Awesome! I think we’ll have something like 40-50 of those on hand too. The things that will be in short supply are the programmers themselves so anyone who wants to dig into the C code should try to find one (ask around, you can likely find a fried who will lend you theirs for the weekend).
“you can likely find a fried who will lend you theirs for the weekend”
Fried? As in Limor?
B^)
Your kidding right? In 2018 you can’t make a badge that you program over wifi? It is bad enough that whoever designed this did not have the sense to put the ftdi chip on the thing. You would still need a cable but at least that is just a cable. Urg. Next you will be saying the things need to be charged up because they are not solar powered. Urg. I guess I should be happy the fast breaking stories on LED throwies have finally died down.
Yeah, WiFi , that should suck the batteries dry real fast!
It’s a hackers badge! You add what “YOU” want because what you want may not be the same as what someone else wants. Personally I would choose Bluetooth rather than WiFi for programming, lower power, less protocol overhead and easier to access of many other devices. It has TTL Serial, I2C and SPI. Go for it , add what you want.
Quote: “It is bad enough that whoever designed this did not have the sense to put the ftdi chip on the thing”
Well two comments –
1) As a hacker I have dozens of serial connectors and programmers already. USB serial, Jtag, Xilinx DLC, Altera USB Blaster, at least six programmers for PIC, several AVR including STM8 STM32, 8051, E/EPROM FLASH programmers so would I want to pay the extra price to have them included onboard.
2) The “Whoever designed this” in this case is Voja Antonic and he has been creating innovative electronic projects since the 70’s https://en.wikipedia.org/wiki/Voja_Antoni%C4%87 including an affordable home computer he designed in the 80’s https://en.wikipedia.org/wiki/Galaksija_(computer)
Also Voja on IO – https://hackaday.io/Voja
It’s easy to criticize but where is your design with built in FTDI? And how many people would even want built in USB serial?
I can see that a USB port on the device would be useful – USB has been around for a long time, but would the increase in BOM cost be worth it? For a hackers device, probably not. As pointed out by ROB, if you don’t have a USB/serial converter lying around, then you can’t call yourself a hacker… well, an embedded hacker (because you could be a hacker of RF, or hardware, or wood, or CNC, or…)
Many of the MX chips have native USB, this one was donated by Microchip and doesn’t happen to have USB. I don’t think that’s much of a problem. I mean it would be nice if the header worked for a stock FTDI 6 pin header, but then it wouldn’t work for PIC ICSP.
Having a FTDI chip on the thing would mean that you also have to include something to disconnect it in case you want to use serial communication for something else. This is after all a hackers device.
But if you want to add WiFi, Get your inner hacker out and add it to the board!
I have napkins and silverware at home too.
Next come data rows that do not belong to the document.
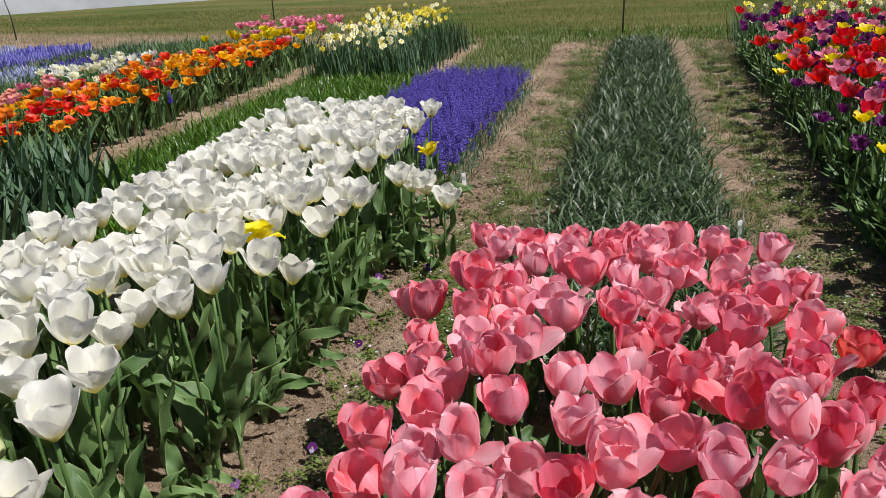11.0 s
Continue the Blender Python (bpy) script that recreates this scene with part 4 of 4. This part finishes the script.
# ---- weeds, pansies, stones ----
def weed_mats(rng, count, area, label, size=(0.005, 0.011), spread=0.05, blooms=0.0):
    lv, lf, luv, bv, bf = [], [], [], [], []
    for _ in range(count):
        cx, cy = area(rng)
        rad = rng.uniform(0.4, 1.0) * spread
        for _ in range(int(rng.integers(14, 34))):
            a, d = rng.uniform(0, 6.28), rad * math.sqrt(rng.uniform())
            x, y = cx + d * math.cos(a), cy + d * math.sin(a)
            z = soil_height(x, y) + rng.uniform(0.003, 0.028) * (1.2 - d / spread)
            s, t, e = rng.uniform(*size), rng.uniform(0, 6.28), rng.uniform(-0.5, 0.6)
            c, sn, o = math.cos(t), math.sin(t), len(lv)
            for u, w, h in ((-1, 0, 0), (0, 0.55, 0.15), (1, 0, 0.1), (0, -0.55, 0.15)):
                lv.append((x + s * (u * c - w * sn), y + s * (u * sn + w * c), z + s * (u * e + h)))
                luv.append((0.5 + 0.5 * w, 0.5 + 0.5 * u))
            lf.append((o, o + 1, o + 2, o + 3))
        if rng.uniform() < blooms:
            for _ in range(int(rng.integers(1, 4))):
                x, y = cx + rng.normal(0, rad * 0.6), cy + rng.normal(0, rad * 0.6)
                z, s = soil_height(x, y) + rng.uniform(0.02, 0.045), rng.uniform(0.0025, 0.0045)
                for k in range(4):
                    a = k * 1.571 + x * 50
                    o = len(bv)
                    for d, b in ((0.1, 0), (0.8, 0.6), (1.2, 0), (0.8, -0.6)):
                        bv.append((x + s * (d * math.cos(a) - b * math.sin(a)), y + s * (d * math.sin(a) + b * math.cos(a)), z + s * 0.3 * d))
                    bf.append((o, o + 1, o + 2, o + 3))
    ob = tagged(new("weeds", mesh_from("weeds", lv, lf, M_WEED, luv)), label, "weeds", kind="stuff")
    if bv:
        tagged(new("weed_flowers", mesh_from("weed_flowers", bv, bf, M_TINY)), "tiny pale blue and white flowers of the path weeds", "weeds", kind="stuff")
    return ob


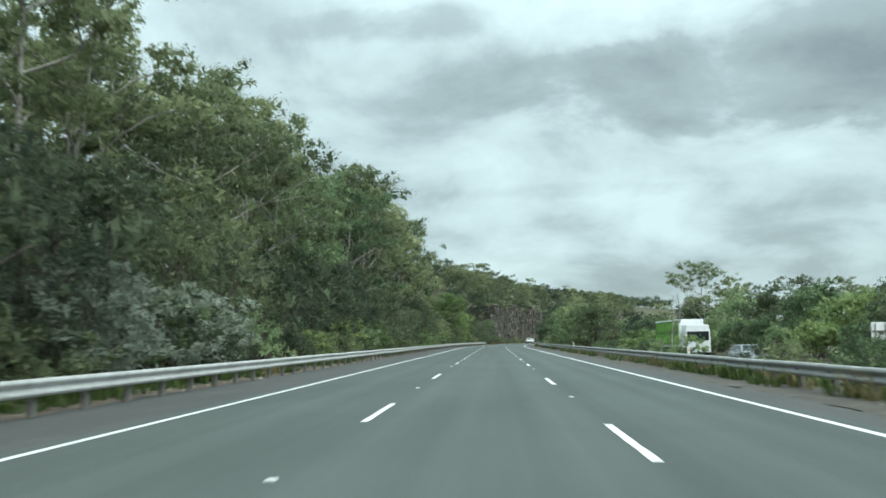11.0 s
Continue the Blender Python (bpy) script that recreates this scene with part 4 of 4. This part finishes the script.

Should I bring my own along? Making the programming tool less would be a great convenience to your customers. Besides how long does the thing have to live on a charge? It is not like a cellphone that some of us need to have for business. I am pretty outspoken in thinking that badges are pointless, but making them totally wifi would at least be novel.
It would be kind of awesome for you to pull out a real plate, silverware, placemat, and cloth napkin (with napkin ring) and maybe a little flower vase. Hack the cafeteria.
That was the in thing years back, but at a local McDonalds. They kept the lights low in one side of the dining room and people would bring their own candles and napkins etc.
tooooo big
short time working
+ add memory (256KiB minimum)
+ add FPGA
+ add gcc backend (for c,fortran, etc).
+ durable and small case
I would rather buy that thing in a shop or so. :)
Hey, for the PICkit 2 software nostalgics -and they are right, we really loose functionalities with PICkit3-, you can always try this :
http://gcbasic.sourceforge.net/Typesetter/index.php/pickitPlus
I didn’t try it myself nor am I involved in it, but, it looks promising isn’t it?
I have some PIC32 boards here but absolutely detest MPLABX (do YOU still enjoy running Java desktop applications in 2018?), so have been taking a shot at getting a toolchain working in Platform.io. The only canned framework for PIC32 is Arduino-based, which I guess is still better than MPLABX. It comes bundled with pic32prog, but assumes you will be using a bootloader…with some non-obvious config changes I was able to get it to write flash using my old PicKit2 (and actually boot, which is not that easy because of the way the linker scripts are structured, virtual flash addresses, etc etc). However, that’s just a hello-world LED blink. The actual badge firmware won’t compile there yet, because it depends heavily on the old Microchip plib.h includes which aren’t licensed very well for OSHW…and you can’t just download them, you have to run an installer program to get them. Only 50 or so compiler errors left in the conversion process.
Will it work sans-MPLABX or chipKIT before Superconference? Not sure…but I might already be hacked-out on this badge before getting it in hand, and am looking forward a bit more to the adafruit Hallowing…arm-none-eabi for the win.